Britain’s political leaders are sparring over who is responsible for the early release of a convicted extremist who launched a stabbing attack in central London on Friday that left two people dead and three injured.
The argument centers over the early release from prison of Usman Khan, who served about half his sentence before being set free.
After a one-day pause out of respect for victims, the Friday attack is dominating the political scene as the election nears.
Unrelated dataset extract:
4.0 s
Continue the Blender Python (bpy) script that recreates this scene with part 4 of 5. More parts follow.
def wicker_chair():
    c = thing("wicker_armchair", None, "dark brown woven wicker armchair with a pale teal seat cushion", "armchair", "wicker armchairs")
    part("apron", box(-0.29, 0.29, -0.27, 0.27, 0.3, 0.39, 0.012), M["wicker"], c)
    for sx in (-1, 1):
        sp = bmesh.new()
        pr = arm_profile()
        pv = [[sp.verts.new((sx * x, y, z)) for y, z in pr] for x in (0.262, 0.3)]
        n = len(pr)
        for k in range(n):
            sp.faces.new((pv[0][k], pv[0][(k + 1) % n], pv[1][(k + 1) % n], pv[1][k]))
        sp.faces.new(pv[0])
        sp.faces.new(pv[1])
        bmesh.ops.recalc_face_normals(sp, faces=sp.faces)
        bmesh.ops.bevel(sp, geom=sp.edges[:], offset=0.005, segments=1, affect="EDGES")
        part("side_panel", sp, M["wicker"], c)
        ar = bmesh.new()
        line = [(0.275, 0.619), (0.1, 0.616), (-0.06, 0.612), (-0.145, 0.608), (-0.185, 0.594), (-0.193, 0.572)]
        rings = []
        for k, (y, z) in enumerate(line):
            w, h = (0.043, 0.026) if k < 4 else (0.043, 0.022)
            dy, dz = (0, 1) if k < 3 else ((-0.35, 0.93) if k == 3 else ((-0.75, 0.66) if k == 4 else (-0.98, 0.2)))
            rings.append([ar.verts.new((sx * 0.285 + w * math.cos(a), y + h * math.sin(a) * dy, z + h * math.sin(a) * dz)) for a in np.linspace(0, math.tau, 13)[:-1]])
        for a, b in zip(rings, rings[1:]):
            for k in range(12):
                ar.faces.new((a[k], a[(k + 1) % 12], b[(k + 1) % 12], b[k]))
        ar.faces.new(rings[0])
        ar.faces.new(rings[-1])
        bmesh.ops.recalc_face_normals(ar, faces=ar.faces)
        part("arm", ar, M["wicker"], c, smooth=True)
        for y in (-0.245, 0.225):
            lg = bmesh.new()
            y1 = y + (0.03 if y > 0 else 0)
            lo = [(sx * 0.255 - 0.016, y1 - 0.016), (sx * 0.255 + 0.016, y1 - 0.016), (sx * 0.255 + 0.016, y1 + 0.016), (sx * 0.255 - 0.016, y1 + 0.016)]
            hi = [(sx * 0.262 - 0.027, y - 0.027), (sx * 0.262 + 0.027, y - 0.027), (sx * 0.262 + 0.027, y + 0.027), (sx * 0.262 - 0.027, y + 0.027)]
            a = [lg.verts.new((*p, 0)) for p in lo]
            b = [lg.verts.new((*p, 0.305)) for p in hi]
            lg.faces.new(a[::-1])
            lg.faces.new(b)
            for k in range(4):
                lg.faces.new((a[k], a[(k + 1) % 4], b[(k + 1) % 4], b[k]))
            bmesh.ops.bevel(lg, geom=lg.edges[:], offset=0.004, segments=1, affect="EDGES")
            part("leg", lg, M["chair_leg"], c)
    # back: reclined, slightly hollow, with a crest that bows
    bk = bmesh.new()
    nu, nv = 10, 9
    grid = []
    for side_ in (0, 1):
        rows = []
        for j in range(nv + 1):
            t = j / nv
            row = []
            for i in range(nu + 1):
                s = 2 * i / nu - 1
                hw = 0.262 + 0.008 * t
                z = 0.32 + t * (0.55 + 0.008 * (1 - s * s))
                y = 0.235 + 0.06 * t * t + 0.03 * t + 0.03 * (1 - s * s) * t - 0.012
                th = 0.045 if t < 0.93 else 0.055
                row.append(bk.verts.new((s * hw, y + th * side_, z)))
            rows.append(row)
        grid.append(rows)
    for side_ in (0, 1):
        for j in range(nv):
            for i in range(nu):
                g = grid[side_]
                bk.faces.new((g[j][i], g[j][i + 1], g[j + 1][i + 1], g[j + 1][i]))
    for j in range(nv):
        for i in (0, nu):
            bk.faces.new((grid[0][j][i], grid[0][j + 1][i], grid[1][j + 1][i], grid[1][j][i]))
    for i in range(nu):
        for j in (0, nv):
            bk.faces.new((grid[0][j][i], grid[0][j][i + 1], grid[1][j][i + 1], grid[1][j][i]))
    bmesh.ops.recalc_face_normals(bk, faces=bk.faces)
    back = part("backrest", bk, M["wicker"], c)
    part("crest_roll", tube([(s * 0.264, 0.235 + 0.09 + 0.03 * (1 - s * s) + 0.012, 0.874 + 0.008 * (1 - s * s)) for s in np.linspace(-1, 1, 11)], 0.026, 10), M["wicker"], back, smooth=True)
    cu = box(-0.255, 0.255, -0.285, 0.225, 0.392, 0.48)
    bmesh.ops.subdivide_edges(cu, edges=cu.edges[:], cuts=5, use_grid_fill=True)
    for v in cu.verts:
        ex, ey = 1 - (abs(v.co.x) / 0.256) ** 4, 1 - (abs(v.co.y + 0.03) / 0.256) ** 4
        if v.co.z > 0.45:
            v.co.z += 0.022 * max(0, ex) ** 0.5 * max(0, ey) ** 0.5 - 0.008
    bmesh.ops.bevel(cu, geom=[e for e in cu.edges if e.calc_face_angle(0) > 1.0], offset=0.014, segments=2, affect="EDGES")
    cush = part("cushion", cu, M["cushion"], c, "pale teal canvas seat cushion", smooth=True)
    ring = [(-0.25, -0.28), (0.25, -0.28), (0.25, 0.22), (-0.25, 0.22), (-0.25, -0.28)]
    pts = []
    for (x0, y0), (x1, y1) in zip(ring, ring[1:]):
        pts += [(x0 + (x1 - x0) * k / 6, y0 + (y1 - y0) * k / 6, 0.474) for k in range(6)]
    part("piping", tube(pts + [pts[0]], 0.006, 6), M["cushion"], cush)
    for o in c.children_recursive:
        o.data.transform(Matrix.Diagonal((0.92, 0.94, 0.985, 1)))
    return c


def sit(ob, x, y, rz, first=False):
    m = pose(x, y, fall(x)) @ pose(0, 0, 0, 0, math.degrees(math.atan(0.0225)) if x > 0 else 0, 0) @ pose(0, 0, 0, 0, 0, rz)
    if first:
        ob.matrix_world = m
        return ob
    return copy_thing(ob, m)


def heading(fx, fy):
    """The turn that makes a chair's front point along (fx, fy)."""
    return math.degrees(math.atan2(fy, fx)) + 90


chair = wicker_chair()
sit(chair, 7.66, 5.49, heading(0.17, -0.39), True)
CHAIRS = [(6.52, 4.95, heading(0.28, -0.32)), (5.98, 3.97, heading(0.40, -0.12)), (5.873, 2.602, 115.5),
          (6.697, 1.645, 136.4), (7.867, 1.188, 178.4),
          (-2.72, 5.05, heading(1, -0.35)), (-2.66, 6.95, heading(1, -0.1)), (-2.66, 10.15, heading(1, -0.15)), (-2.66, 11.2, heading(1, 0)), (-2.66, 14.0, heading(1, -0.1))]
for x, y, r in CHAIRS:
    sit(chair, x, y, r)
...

The vote is set for Dec. 12.
Photo: EPA-EFE
British Prime Minister Boris Johnson yesterday blamed Khan’s freedom on changes in sentencing rules made by the last Labour Party government before Johnson’s Conservative Party took power in 2010 and he promised to toughen sentencing laws.
“We are going to bring in tougher sentences for serious sexual and violent offenders and for terrorists,” he told the BBC’s Andrew Marr. “I absolutely deplore the fact that this man was out on the street, I think it was absolutely repulsive and we are going to take action.”
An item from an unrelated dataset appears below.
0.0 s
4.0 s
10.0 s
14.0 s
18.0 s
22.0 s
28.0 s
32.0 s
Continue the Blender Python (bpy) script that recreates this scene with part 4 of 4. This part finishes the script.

However, he sought to distance himself from decisions made by previous Conservative governments.
When pushed on the record of the Tories on law and order and spending since 2010, Johnson repeatedly said that he has only been prime minister since the summer, and that previous governments had to implement “prudent” management of public finances.
He also announced plans to review Britain’s security, defense and foreign policy in the wake of the terror attack, which came ahead of a NATO summit that begins in London later today.
Labour leader Jeremy Corbyn accused the Conservatives of trying to provide security “on the cheap,” but said that he did not agree that convicted terrorists always should serve out their full prison terms.
“It depends on the circumstances; it depends on the sentence, but crucially it depends on what they’ve done in prison,” Corbyn said in an interview on Sky’s Sophy Ridge on Sunday.
He said he understood that the Parole Board was not involved in Khan’s early release and there was no probation service involvement in monitoring him.
He also accused governments of worsening the threat of such attacks and said the “war on terror has manifestly failed.”
Liberal Democrat Foreign Affairs spokesman Chuka Umunna criticized the two main parties for turning the terror attack into a “political football,” saying instead the Conservatives, Labour and Liberal Democrats should all accept at least some blame for creating the current justice system because they have all been in government over the last two decades.
On Saturday, shocked and saddened Londoners found solace in the way bystanders fought to subdue the London Bridge attacker, keeping the death count lower than it would have been if they had fled.
Particularly striking were the weapons they used to confront the killer: a fire extinguisher and a 1.5m narwhal tusk apparently taken from the wall of Fishmongers’ Hall when the attack began.
Remarkable video from the scene shows one man spraying the fire extinguisher at the knife-wielding attacker and trying to hit him with the blunt instrument, while another uses the whale tusk to try to pin the man down.
Others ganged up on the man, wrestling him to the ground and stripping away his weapons.
Additional footage shows another man — said by some media outlets to be a plainclothes policeman — calmly walking away from the scene with one of the attacker’s knives, making sure it could not be used to kill again.
London Mayor Sadiq Khan said the bystanders who brought down the attacker could have followed advice and run away for their own safety, but decided to run toward danger instead.
“We saw Londoners, ordinary citizens, acting in an extraordinary way,” he said.
Some of those who challenged the attacker were former prisoners attending a conference on rehabilitation along with the assailant at Fishmongers’ Hall.